• Work required:
Return, without pictures, the lines from the start of the data through the one that contains "# ---- helpers".

--- Dataset content ---

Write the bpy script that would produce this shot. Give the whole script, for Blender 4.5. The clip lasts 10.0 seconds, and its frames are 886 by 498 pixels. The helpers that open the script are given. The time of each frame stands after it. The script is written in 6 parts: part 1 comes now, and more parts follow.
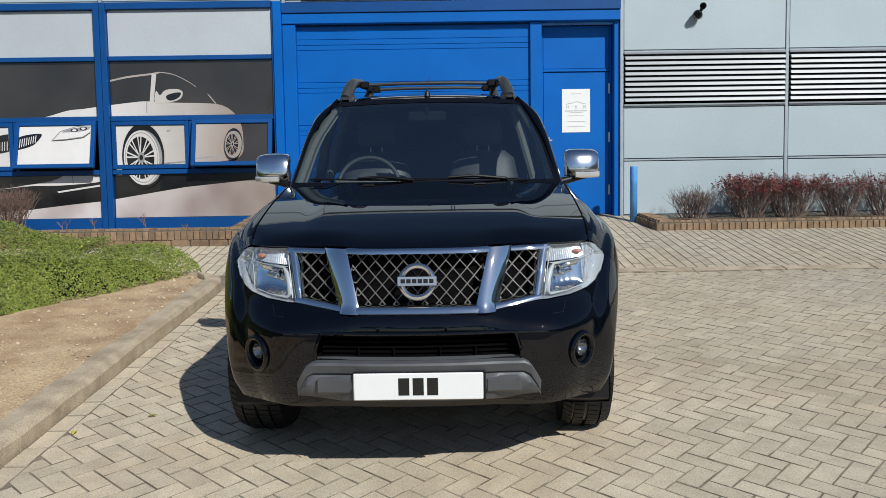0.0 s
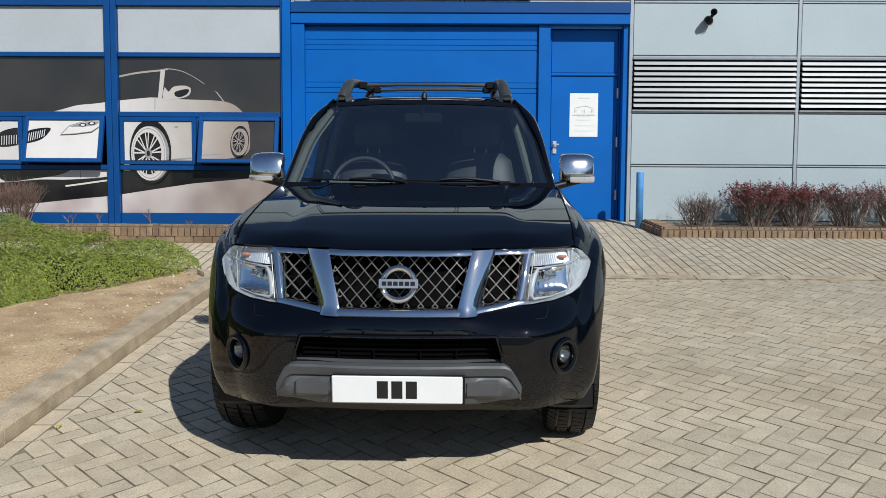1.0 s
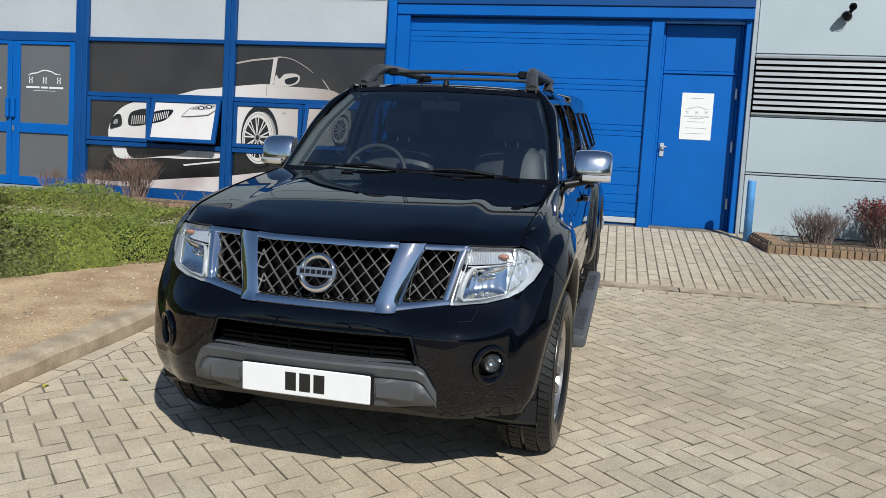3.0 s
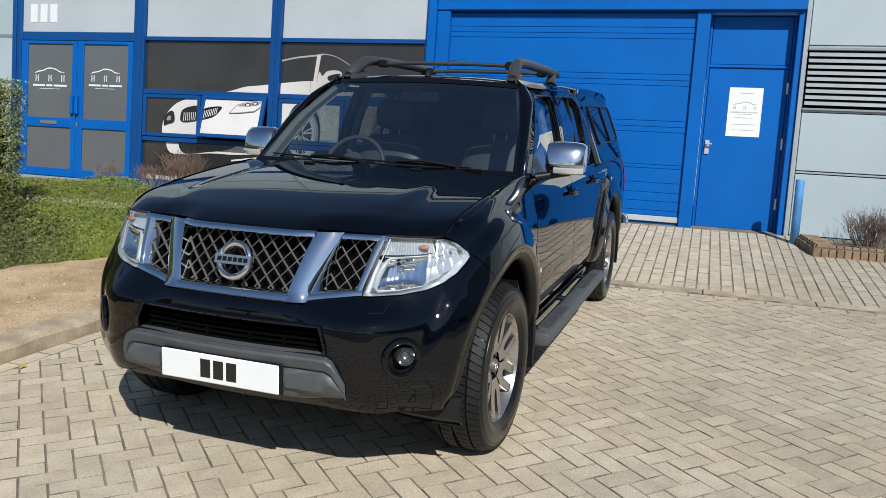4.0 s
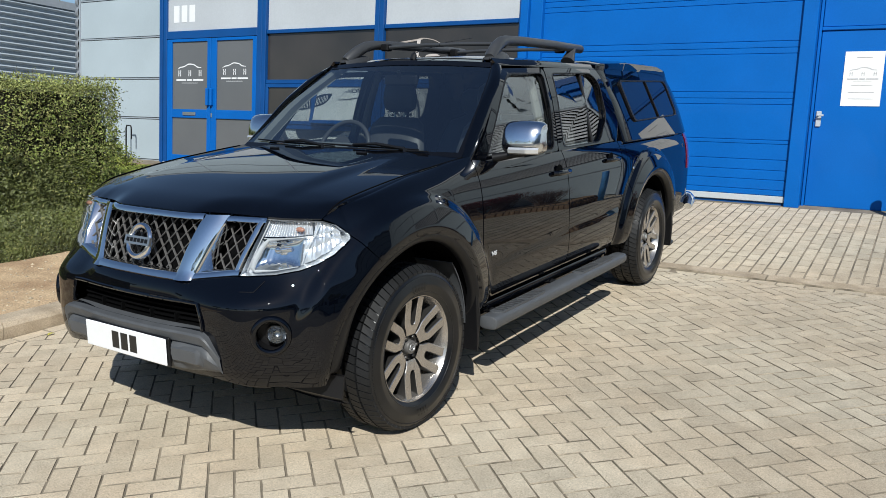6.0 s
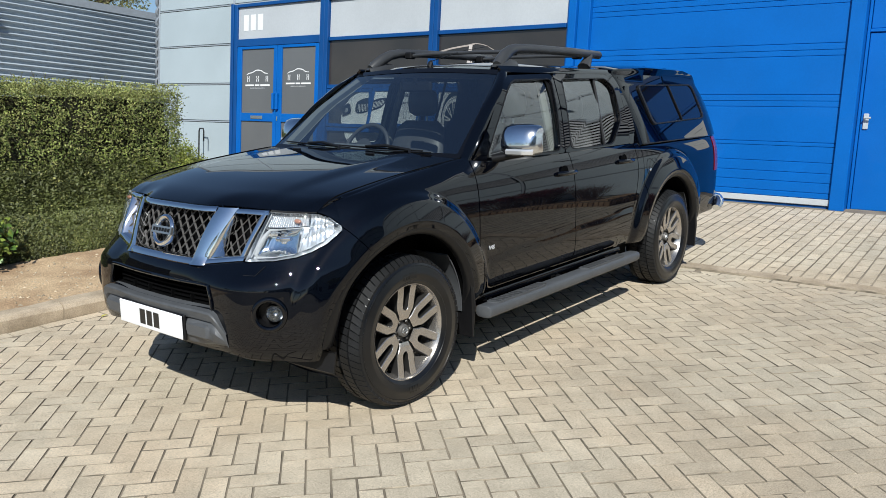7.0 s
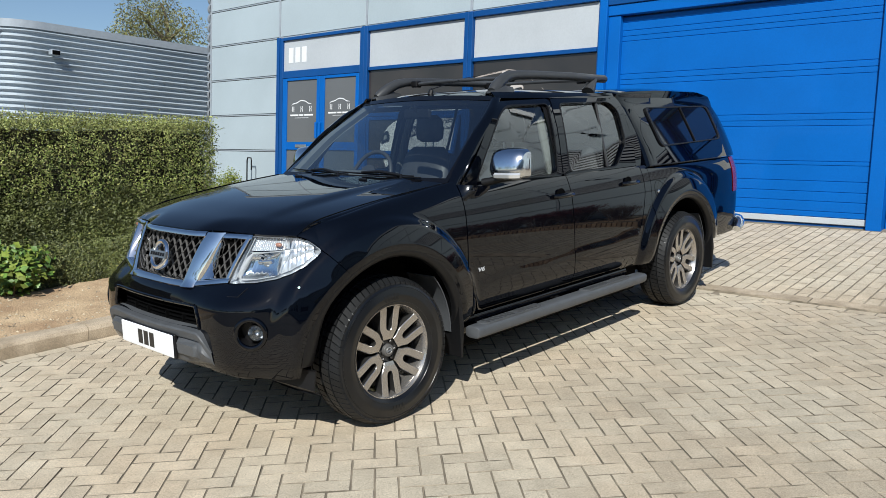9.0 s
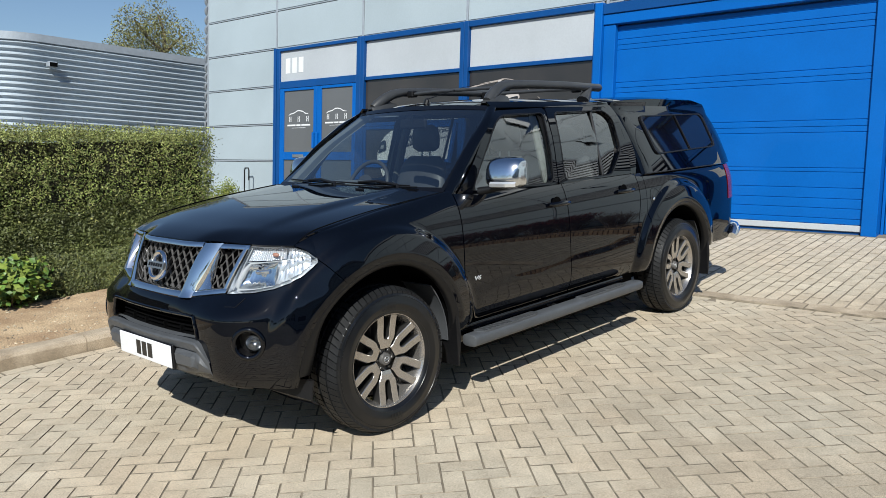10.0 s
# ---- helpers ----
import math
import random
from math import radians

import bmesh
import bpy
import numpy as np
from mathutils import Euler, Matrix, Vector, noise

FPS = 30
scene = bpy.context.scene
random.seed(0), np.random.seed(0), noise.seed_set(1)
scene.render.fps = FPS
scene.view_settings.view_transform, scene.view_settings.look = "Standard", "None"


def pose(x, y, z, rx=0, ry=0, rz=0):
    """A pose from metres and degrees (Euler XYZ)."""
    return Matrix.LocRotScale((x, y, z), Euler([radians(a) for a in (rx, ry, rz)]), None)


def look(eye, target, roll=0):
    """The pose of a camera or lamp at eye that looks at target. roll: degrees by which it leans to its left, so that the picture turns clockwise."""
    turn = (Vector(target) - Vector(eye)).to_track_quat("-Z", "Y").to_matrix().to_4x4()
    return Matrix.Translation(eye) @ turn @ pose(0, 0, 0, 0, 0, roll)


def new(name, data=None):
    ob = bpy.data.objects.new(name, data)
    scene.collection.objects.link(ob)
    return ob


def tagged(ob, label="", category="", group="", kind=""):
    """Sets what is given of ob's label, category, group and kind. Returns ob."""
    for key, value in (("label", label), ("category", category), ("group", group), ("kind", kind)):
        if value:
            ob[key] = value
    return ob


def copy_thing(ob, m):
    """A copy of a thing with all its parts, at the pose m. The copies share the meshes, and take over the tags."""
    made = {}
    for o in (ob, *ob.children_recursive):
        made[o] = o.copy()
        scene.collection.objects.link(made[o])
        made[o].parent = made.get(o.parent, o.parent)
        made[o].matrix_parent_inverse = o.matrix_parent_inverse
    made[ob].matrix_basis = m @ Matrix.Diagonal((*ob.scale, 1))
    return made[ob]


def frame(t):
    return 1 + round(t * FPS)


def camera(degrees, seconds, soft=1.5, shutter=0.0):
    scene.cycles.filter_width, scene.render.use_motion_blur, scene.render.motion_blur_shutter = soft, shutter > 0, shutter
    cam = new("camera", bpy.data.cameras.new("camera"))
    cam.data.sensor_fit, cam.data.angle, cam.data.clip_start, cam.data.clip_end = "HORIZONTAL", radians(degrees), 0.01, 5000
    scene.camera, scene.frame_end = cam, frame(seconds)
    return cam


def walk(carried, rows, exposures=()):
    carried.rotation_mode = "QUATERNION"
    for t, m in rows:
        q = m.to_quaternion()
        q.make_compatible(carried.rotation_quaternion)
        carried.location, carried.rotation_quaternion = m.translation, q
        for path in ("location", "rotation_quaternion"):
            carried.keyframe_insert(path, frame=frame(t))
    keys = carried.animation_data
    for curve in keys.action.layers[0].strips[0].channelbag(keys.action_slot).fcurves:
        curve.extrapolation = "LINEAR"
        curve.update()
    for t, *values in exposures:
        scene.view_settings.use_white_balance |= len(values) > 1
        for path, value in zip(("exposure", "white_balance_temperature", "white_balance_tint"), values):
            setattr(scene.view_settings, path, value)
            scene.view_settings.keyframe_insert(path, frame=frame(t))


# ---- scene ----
cam = camera(59.0, 10.0, soft=0.55)
PATH = [
    (0, (1.215, 0.611, 1.192), (1.233, 2.606, 1.043), -0.9),
    (0.5, (1.219, 0.613, 1.194), (1.238, 2.607, 1.044), -0.4),
    (1, (1.339, 0.635, 1.196), (1.324, 2.63, 1.051), 0.3),
    (1.5, (1.506, 0.693, 1.183), (1.42, 2.686, 1.043), 1.2),
    (2, (1.677, 0.866, 1.153), (1.485, 2.851, 1.012), 2.2),
    (2.2, (1.763, 0.922, 1.168), (1.523, 2.903, 1.024), 2.7),
    (3.3, (2.414, 0.973, 1.187), (1.939, 2.908, 1.024), 3.7),
    (3.5, (2.533, 1.051, 1.17), (2.016, 2.977, 1.008), 3.9),
    (4, (2.814, 1.198, 1.183), (2.197, 3.092, 1.008), 4.0),
    (4.5, (3.125, 1.314, 1.194), (2.406, 3.17, 1.0), 4.0),
    (5, (3.355, 1.495, 1.177), (2.53, 3.304, 0.963), 3.7),
    (5.2, (3.44, 1.564, 1.198), (2.573, 3.353, 0.973), 3.5),
    (6.3, (4.045, 1.678, 1.263), (2.969, 3.345, 1.007), 2.9),
    (6.5, (4.143, 1.648, 1.264), (3.036, 3.294, 1.005), 3.0),
    (7, (4.396, 1.627, 1.273), (3.21, 3.218, 1.019), 3.0),
    (7.5, (4.675, 1.739, 1.268), (3.427, 3.283, 1.026), 2.9),
    (8, (4.762, 1.782, 1.275), (3.473, 3.294, 1.049), 2.7),
    (8.5, (4.767, 1.787, 1.287), (3.457, 3.284, 1.078), 2.4),
    (9, (4.77, 1.791, 1.287), (3.457, 3.287, 1.09), 2.1),
    (9.5, (4.785, 1.788, 1.292), (3.472, 3.286, 1.107), 1.9),
    (10, (4.792, 1.779, 1.291), (3.481, 3.279, 1.116), 1.7),
]
walk(cam, [(t, look(eye, target, roll)) for t, eye, target, roll in PATH], [(0, -0.09), (2.5, -0.07), (4.5, 0.04), (5, 0.07), (6.5, 0.18), (7, 0.21), (7.5, 0.19), (9, 0.20), (10, 0.20)])

# ---- world, sun ----
SUN_DIR = Vector((0.40, -0.66, 0.60)).normalized()
world = bpy.data.worlds.new("sky")
scene.world = world
world.use_nodes = True
wn = world.node_tree.nodes
sky = wn.new("ShaderNodeTexSky")
sky.sky_type = "NISHITA"
sky.sun_disc = False
sky.dust_density = 0.3
sky.ozone_density = 4.0
sky.sun_elevation = math.asin(SUN_DIR.z)
sky.sun_rotation = math.atan2(SUN_DIR.x, SUN_DIR.y)
wn["Background"].inputs[1].default_value = 0.082
world.node_tree.links.new(sky.outputs[0], wn["Background"].inputs[0])
sun = new("sun", bpy.data.lights.new("sun", "SUN"))
sun.data.energy = 4.7
sun.data.angle = radians(0.53)
sun.data.color = (0.96, 0.965, 0.92)
sun.matrix_world = look(SUN_DIR * 30, (0, 0, 0))
scene.view_settings.exposure = 0.0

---

• Expected output:
Write the bpy script that would produce this shot. Give the whole script, for Blender 4.5. The clip lasts 10.0 seconds, and its frames are 886 by 498 pixels. The helpers that open the script are given. The time of each frame stands after it. The script is written in 6 parts: part 1 comes now, and more parts follow.
0.0 s
1.0 s
3.0 s
4.0 s
6.0 s
7.0 s
9.0 s
10.0 s
# ---- helpers ----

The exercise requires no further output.